* _MATERIAL TO PROCESS_

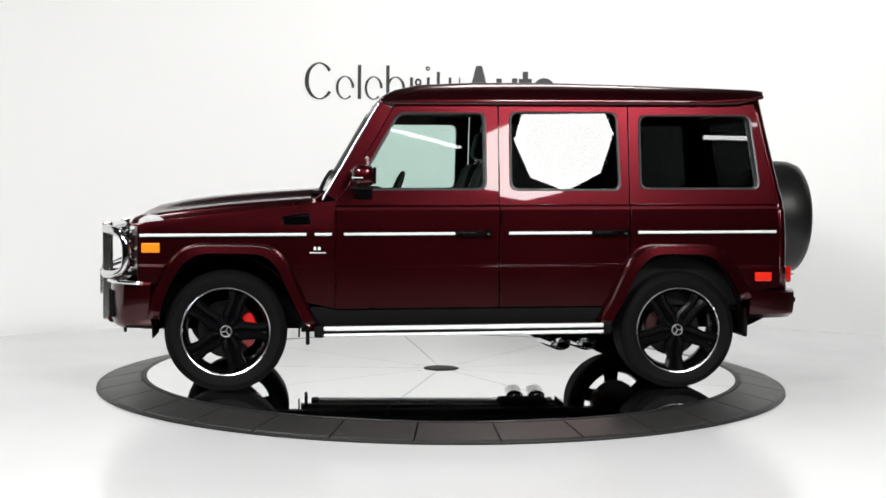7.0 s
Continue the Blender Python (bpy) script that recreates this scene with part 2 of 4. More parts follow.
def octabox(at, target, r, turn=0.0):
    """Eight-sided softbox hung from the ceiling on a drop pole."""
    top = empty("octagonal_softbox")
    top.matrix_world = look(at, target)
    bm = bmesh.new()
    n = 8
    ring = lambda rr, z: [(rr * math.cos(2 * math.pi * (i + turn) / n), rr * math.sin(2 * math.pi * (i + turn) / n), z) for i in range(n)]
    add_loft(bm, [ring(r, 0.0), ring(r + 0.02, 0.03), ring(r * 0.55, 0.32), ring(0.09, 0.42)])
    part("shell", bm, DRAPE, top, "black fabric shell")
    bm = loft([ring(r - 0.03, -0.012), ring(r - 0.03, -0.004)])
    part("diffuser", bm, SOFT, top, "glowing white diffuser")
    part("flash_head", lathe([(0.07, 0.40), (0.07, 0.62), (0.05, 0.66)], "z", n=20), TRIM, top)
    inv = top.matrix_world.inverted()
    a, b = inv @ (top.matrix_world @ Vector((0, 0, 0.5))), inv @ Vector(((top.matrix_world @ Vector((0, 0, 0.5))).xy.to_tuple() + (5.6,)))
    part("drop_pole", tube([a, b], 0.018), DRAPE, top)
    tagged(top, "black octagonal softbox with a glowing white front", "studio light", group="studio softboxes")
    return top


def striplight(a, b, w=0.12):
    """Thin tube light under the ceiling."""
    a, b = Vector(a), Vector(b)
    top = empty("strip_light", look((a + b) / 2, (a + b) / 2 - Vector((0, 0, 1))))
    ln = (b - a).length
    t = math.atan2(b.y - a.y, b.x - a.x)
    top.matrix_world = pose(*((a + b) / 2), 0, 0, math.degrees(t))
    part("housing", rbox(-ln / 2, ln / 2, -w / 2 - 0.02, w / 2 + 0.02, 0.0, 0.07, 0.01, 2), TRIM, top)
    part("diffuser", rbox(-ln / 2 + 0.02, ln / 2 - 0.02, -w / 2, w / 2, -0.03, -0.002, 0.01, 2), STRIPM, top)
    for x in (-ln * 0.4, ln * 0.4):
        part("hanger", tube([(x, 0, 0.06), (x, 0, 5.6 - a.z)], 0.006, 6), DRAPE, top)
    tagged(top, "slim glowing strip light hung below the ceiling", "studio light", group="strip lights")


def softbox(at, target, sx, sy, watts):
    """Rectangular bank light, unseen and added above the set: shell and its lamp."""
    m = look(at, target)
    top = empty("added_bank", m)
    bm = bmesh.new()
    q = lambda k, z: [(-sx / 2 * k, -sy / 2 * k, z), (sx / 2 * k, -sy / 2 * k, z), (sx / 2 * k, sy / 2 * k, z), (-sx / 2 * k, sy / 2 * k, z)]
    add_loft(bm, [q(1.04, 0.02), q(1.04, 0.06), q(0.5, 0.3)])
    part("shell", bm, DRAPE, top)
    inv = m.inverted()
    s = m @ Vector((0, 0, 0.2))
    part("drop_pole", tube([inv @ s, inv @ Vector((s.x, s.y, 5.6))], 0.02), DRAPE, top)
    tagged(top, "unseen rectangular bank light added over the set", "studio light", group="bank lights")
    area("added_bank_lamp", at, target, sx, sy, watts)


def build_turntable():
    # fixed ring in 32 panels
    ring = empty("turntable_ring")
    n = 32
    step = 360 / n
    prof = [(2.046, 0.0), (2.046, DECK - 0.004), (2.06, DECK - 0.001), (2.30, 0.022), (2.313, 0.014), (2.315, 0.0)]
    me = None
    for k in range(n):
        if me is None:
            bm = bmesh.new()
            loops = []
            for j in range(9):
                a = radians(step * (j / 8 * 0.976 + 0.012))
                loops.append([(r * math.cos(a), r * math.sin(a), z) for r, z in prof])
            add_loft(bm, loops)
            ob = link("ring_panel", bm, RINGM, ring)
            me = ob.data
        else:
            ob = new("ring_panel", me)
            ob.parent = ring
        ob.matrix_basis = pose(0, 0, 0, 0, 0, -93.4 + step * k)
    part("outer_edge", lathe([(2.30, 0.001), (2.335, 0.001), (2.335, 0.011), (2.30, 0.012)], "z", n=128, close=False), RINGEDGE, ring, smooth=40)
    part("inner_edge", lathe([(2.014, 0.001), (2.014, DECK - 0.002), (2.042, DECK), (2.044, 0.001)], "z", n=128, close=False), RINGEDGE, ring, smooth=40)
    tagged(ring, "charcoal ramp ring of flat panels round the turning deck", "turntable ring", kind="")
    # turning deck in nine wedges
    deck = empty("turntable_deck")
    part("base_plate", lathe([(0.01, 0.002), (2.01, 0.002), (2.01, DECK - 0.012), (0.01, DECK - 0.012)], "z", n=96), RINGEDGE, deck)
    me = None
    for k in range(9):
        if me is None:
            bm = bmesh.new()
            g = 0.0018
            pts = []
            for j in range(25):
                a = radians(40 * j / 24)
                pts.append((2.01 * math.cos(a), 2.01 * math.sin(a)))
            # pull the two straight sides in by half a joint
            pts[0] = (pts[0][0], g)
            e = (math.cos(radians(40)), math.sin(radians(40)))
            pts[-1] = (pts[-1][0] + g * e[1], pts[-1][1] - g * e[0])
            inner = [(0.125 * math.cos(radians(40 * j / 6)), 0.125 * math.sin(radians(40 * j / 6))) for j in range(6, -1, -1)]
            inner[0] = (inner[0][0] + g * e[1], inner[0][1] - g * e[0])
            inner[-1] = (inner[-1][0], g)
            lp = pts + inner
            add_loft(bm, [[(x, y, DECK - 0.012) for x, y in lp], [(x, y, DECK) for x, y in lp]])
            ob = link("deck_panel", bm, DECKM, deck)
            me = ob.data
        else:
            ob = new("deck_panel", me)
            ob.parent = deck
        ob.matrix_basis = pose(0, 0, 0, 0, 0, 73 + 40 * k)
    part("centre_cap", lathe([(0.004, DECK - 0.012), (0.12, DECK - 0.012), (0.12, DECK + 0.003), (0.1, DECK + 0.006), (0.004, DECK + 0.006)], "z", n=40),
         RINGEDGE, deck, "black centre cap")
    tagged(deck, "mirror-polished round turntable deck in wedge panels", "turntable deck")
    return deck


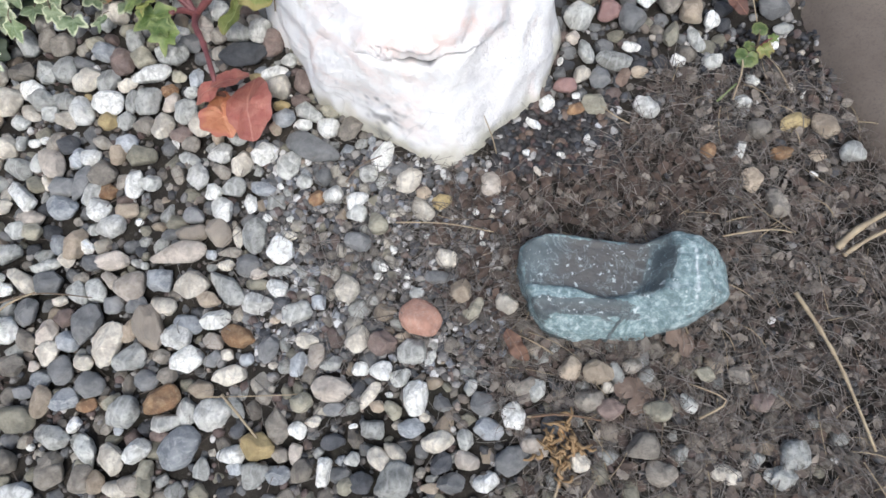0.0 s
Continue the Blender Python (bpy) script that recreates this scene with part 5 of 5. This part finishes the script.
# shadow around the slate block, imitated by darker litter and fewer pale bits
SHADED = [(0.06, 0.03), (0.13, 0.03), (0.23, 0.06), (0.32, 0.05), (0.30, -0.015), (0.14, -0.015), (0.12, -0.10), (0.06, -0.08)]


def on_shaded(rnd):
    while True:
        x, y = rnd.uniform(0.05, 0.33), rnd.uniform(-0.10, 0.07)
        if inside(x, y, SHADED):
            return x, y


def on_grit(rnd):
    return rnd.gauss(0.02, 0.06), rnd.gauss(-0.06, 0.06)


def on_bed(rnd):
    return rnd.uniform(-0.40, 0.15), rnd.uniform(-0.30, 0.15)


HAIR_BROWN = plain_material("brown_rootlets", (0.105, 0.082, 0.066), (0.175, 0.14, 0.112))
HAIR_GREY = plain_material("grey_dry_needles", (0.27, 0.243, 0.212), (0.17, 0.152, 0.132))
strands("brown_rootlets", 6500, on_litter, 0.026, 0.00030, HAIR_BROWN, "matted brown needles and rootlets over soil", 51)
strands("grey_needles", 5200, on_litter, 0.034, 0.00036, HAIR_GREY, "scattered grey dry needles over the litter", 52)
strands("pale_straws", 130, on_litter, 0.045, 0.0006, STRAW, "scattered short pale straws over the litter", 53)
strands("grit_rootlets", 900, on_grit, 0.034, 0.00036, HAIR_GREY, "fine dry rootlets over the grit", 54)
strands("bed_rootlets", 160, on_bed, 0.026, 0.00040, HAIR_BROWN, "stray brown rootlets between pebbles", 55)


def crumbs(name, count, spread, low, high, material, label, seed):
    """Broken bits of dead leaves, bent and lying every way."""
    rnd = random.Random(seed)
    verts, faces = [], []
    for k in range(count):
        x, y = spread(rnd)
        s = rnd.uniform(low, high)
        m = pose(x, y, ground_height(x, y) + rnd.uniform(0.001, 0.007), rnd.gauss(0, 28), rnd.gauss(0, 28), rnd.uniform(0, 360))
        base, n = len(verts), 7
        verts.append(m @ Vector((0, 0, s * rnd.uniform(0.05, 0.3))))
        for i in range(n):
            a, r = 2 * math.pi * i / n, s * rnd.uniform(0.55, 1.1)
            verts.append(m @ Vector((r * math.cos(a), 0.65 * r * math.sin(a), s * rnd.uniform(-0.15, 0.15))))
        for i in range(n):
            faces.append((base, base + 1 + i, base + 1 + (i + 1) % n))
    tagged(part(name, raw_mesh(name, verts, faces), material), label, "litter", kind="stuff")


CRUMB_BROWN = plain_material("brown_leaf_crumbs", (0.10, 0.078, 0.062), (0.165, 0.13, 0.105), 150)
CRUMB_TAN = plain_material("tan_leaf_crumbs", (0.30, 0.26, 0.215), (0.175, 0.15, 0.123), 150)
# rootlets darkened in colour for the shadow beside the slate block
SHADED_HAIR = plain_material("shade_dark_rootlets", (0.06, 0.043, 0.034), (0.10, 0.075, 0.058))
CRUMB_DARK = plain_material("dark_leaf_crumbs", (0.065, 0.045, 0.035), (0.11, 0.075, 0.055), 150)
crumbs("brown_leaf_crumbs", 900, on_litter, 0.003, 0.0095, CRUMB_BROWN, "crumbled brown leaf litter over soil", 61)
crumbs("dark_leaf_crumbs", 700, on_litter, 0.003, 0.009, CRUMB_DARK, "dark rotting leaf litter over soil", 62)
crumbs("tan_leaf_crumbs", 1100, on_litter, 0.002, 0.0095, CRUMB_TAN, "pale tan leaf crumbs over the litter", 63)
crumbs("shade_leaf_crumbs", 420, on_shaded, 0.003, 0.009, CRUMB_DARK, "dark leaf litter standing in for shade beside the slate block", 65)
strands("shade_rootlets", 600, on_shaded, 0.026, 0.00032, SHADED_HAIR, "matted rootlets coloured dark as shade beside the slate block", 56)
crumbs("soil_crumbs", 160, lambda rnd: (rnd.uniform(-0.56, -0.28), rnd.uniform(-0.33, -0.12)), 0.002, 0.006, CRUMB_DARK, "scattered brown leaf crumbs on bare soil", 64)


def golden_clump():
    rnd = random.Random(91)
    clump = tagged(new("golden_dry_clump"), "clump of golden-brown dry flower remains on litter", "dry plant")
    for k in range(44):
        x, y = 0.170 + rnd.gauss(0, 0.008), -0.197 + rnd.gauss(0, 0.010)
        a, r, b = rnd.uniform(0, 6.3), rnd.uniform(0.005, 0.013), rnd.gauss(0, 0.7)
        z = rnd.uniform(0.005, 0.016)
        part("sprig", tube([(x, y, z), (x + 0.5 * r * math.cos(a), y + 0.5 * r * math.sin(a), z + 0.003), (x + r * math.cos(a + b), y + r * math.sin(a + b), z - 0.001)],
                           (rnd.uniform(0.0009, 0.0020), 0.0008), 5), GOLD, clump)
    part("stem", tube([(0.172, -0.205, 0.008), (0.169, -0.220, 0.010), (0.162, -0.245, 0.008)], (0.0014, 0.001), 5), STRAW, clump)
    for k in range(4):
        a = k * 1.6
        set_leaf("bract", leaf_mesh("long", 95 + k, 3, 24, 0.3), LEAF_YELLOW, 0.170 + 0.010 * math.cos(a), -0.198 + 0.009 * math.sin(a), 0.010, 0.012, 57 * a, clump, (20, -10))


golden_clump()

* _WHAT THE TASK REQUIRES_
Identify and copy lines that hold the string "Continue".

* _SOLUTION BELOW_
Continue the Blender Python (bpy) script that recreates this scene with part 2 of 4. More parts follow.
Continue the Blender Python (bpy) script that recreates this scene with part 5 of 5. This part finishes the script.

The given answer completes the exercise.